_WHAT THE EXERCISE ASKS_
Transcribe the material in full. Nothing should differ except that the pictures are left out.

_DATASET EXCERPT_
┌────────

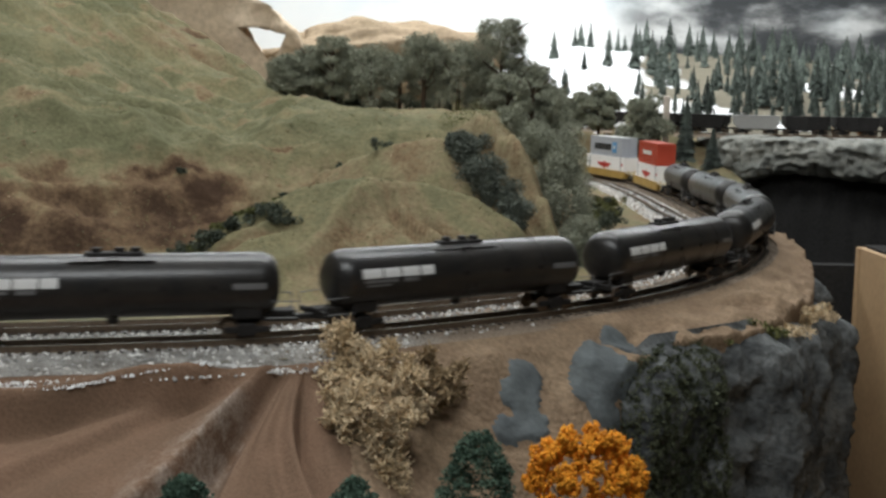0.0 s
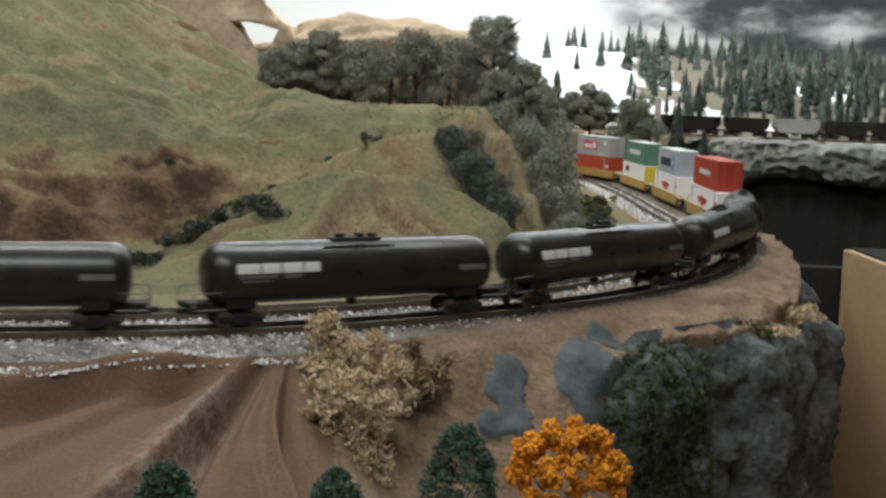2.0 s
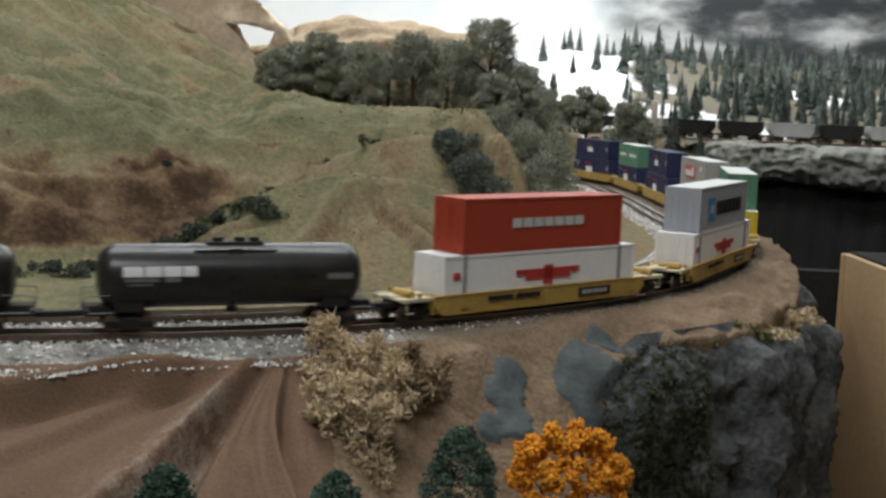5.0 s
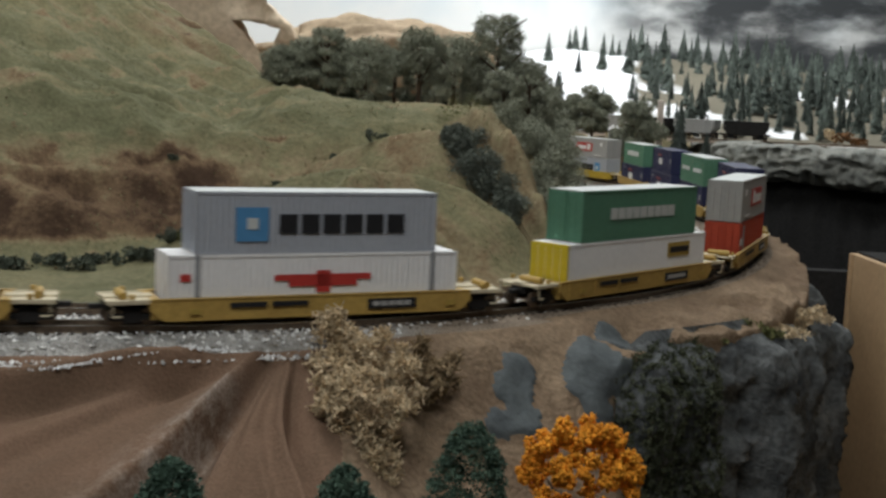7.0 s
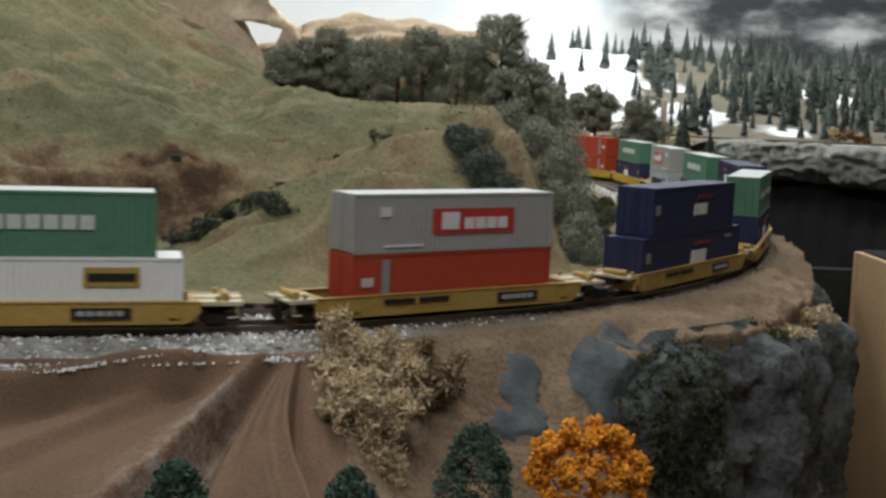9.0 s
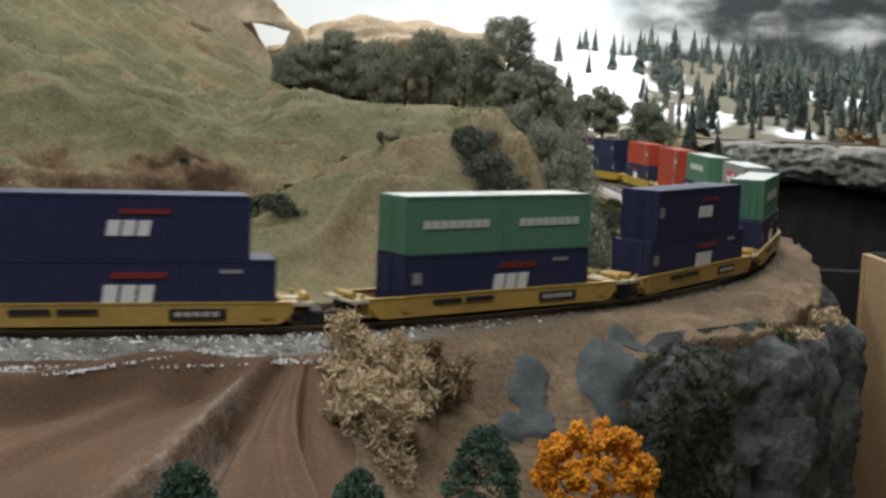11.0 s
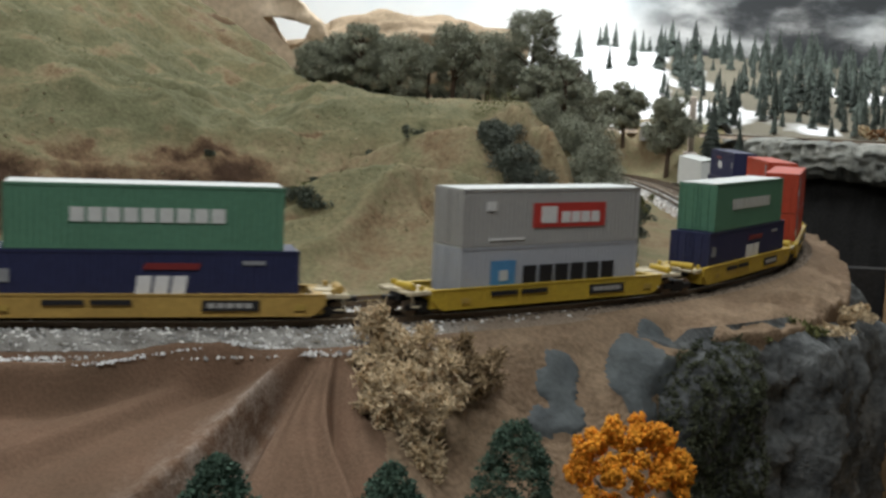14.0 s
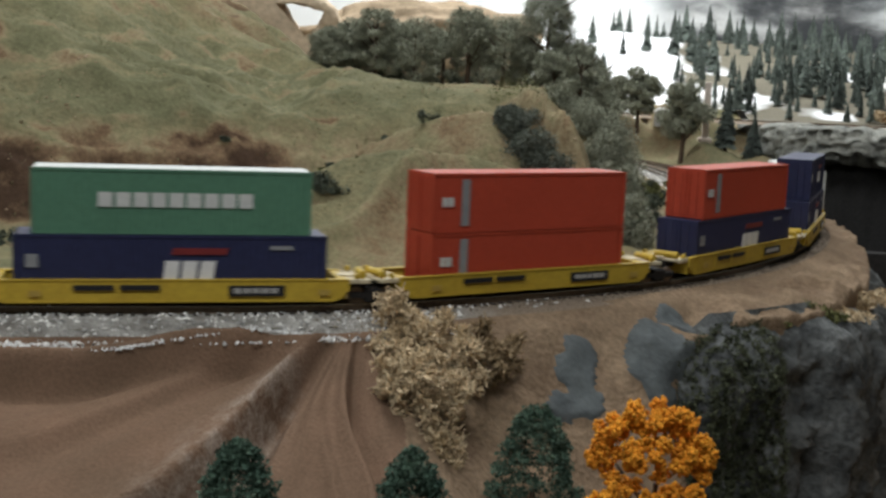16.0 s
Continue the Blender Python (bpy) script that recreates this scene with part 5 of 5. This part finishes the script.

└────────

_ANSWER FOR THE TASK_
0.0 s
2.0 s
5.0 s
7.0 s
9.0 s
11.0 s
14.0 s
16.0 s
Continue the Blender Python (bpy) script that recreates this scene with part 5 of 5. This part finishes the script.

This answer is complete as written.